L’URSS socialiste a connu deux constitutions, tout à fait différentes dans leur approche et dans leur esprit. La première constitution considérait en effet qu’une partie de la population devait être mise à l’écart des décisions de l’État – celle ne vivant pas du fruit de son travail.
Tant les anciennes couches sociales dominantes (bourgeoisie, clergé, cadres militaires…) que la petite-bourgeoisie encore présente était exclue de toute possibilité d’influencer l’État.
A cela s’ajoute que le droit de vote, s’il concernait à la fois les ouvriers et les paysans, était organisé de telle manière à ce que les ouvriers aient l’hégémonie.
La seconde constitution a une démarche tout à fait contraire, puisqu’elle instaure la citoyenneté soviétique, concernant toutes les personnes vivant en URSS. Elle efface même la distinction entre ouvriers, paysans et les couches intellectuelles.
L’esprit des deux constitutions est donc très différent. La première instaure une démocratie uniquement pour les ouvriers et les paysans, en appuyant les ouvriers. La seconde instaure la démocratie la plus totale, aussi fut-il parlé de « la constitution la plus démocratique du monde ».
La première constitution est, à ce titre, très inégale dans sa conception.
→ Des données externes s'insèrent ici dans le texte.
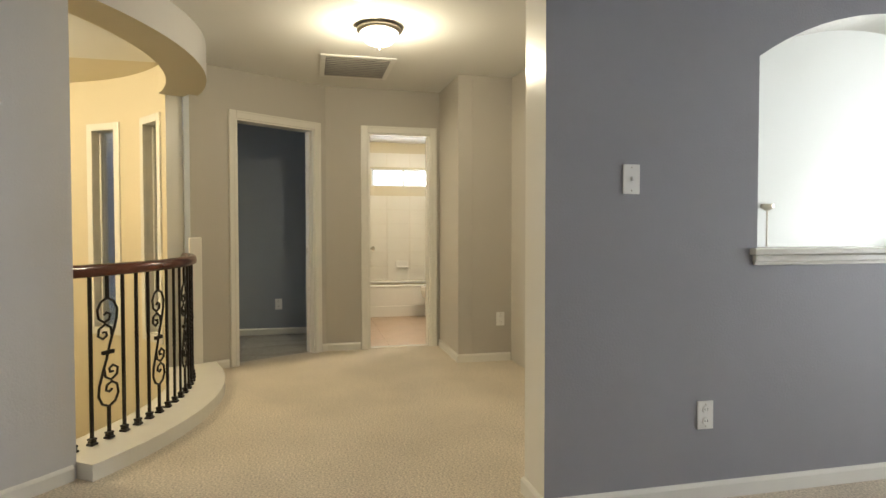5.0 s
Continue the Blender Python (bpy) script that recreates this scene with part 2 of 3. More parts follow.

Elle instaure l’URSS, mais en tant qu’État en construction, dont les fondements ne sont pas encore réellement établis, et ce de manière assumée.
La seconde constitution est, par contre, résolument équilibrée. Elle l’est en fait tellement que, dans sa définition même, elle est d’ailleurs davantage démocratique que socialiste, le Parti venant simplement appuyer le caractère démocratique qui, selon la conception d’alors, allait naturellement, sans accrocs, de l’avant dans le développement du socialisme, jusqu’au communisme.
Il est bien connu qu’il y a ici une sous-estimation de la dimension culturelle – idéologique dans les étapes de développement du socialisme, ce que Mao Zedong corrigera avec le principe de la révolution culturelle.
Il est marquant d’ailleurs de noter ici la différence fondamentale entre la constitution soviétique de 1936 et la constitution chinoise de 1975.
La constitution soviétique de 1936 traite uniquement de l’État dans ses fondements démocratiques, le Parti étant présenté simplement, dans un article placé pratiquement vers la fin et de manière isolée, comme le regroupement des gens les plus avancés sur le plan de la conscience.
La constitution chinoise de 1975 affirme quant à elle dès le début que le Parti dirige la société et que son idéologie est le marxisme-léninisme Pensée Mao Zedong. Alors que la constitution soviétique de 1936 présente un cheminement graduel, linéaire, littéralement dépolitisé, la constitution chinoise affirme un chemin spécifique, dans les conditions chinoises, de la démarche à adopter (la Pensée Mao Zedong).
De manière fort logique, la constitution soviétique de 1936 aboutit ainsi aux thèses du XIXe congrès du Parti Communiste d’Union Soviétique (bolchevik) de 1952, caractérisées par une dépolitisation au profit d’une lecture mécanique de la croissance des forces productives.